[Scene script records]

┄┄┄┄┄┄┄┄┄┄┄┄┄┄┄┄┄┄┄┄

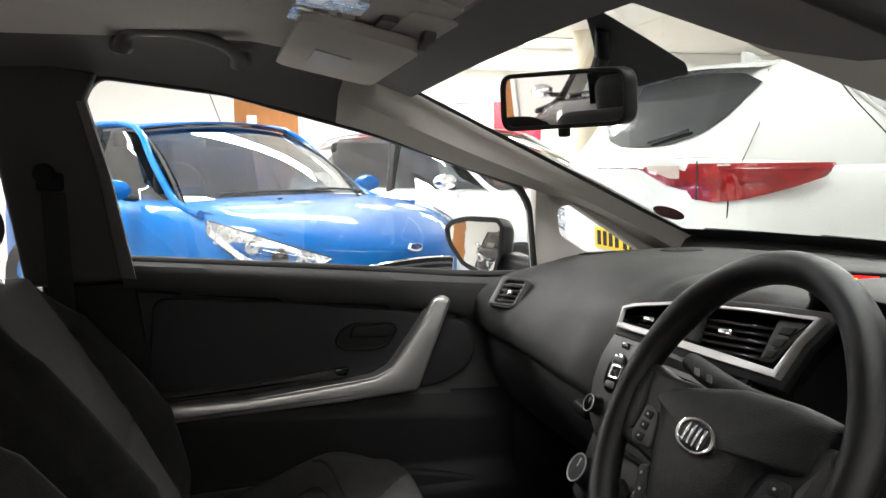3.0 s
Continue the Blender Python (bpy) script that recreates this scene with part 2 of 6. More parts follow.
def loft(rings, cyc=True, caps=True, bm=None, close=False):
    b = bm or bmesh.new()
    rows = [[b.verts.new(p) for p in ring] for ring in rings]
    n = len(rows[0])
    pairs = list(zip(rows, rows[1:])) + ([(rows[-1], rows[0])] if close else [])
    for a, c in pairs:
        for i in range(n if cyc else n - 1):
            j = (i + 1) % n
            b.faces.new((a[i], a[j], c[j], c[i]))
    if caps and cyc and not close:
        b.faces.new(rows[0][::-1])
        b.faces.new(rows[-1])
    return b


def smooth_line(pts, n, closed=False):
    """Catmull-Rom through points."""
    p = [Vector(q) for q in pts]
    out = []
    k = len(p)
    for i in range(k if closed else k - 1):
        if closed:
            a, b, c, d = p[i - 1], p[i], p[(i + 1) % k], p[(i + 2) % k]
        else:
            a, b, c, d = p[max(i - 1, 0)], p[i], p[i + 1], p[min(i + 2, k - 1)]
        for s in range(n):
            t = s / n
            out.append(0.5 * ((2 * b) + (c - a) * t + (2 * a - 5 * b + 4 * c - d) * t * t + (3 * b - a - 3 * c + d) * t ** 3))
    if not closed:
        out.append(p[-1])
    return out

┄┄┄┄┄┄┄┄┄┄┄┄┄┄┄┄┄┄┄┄

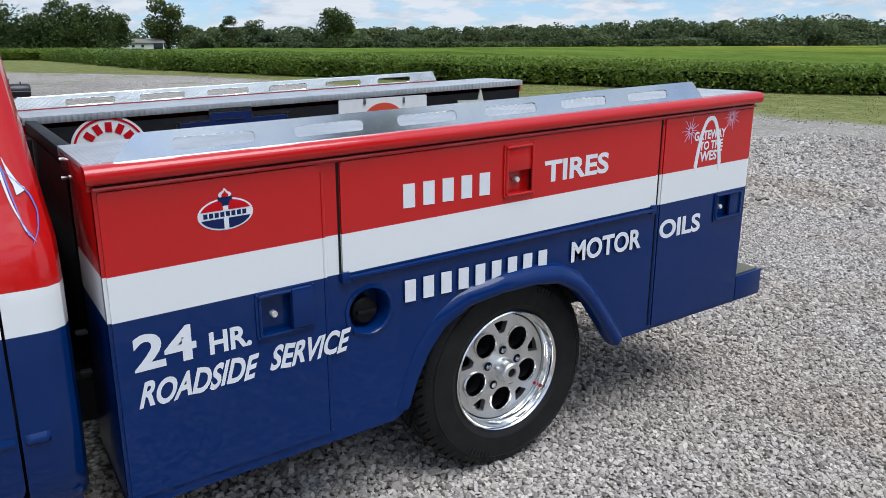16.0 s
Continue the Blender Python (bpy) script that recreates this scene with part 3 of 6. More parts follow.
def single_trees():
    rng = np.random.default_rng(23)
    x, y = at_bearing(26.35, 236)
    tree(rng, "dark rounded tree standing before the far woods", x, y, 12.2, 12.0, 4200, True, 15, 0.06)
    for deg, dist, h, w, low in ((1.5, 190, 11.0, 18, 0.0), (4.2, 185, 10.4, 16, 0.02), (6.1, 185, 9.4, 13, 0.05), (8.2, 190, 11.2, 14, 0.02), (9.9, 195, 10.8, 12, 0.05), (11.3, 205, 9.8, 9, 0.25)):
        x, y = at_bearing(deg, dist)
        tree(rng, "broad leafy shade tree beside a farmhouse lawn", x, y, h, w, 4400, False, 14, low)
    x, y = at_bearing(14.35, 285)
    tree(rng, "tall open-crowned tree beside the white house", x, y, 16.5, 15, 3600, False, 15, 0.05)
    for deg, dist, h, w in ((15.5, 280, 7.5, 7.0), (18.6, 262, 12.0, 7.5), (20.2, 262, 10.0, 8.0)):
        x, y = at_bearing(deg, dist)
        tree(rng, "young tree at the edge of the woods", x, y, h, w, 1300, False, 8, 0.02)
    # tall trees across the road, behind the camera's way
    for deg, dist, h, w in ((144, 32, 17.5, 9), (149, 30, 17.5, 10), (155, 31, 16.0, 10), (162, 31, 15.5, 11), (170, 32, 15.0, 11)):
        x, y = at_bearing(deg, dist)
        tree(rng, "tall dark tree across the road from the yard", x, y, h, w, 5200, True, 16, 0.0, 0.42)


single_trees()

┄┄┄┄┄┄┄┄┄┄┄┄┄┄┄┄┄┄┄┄

### [EXERCISE OBJECTIVE]
Every line in the data that holds "parts" should be copied out.

### [TASK OUTPUT]
Continue the Blender Python (bpy) script that recreates this scene with part 2 of 6. More parts follow.
Continue the Blender Python (bpy) script that recreates this scene with part 3 of 6. More parts follow.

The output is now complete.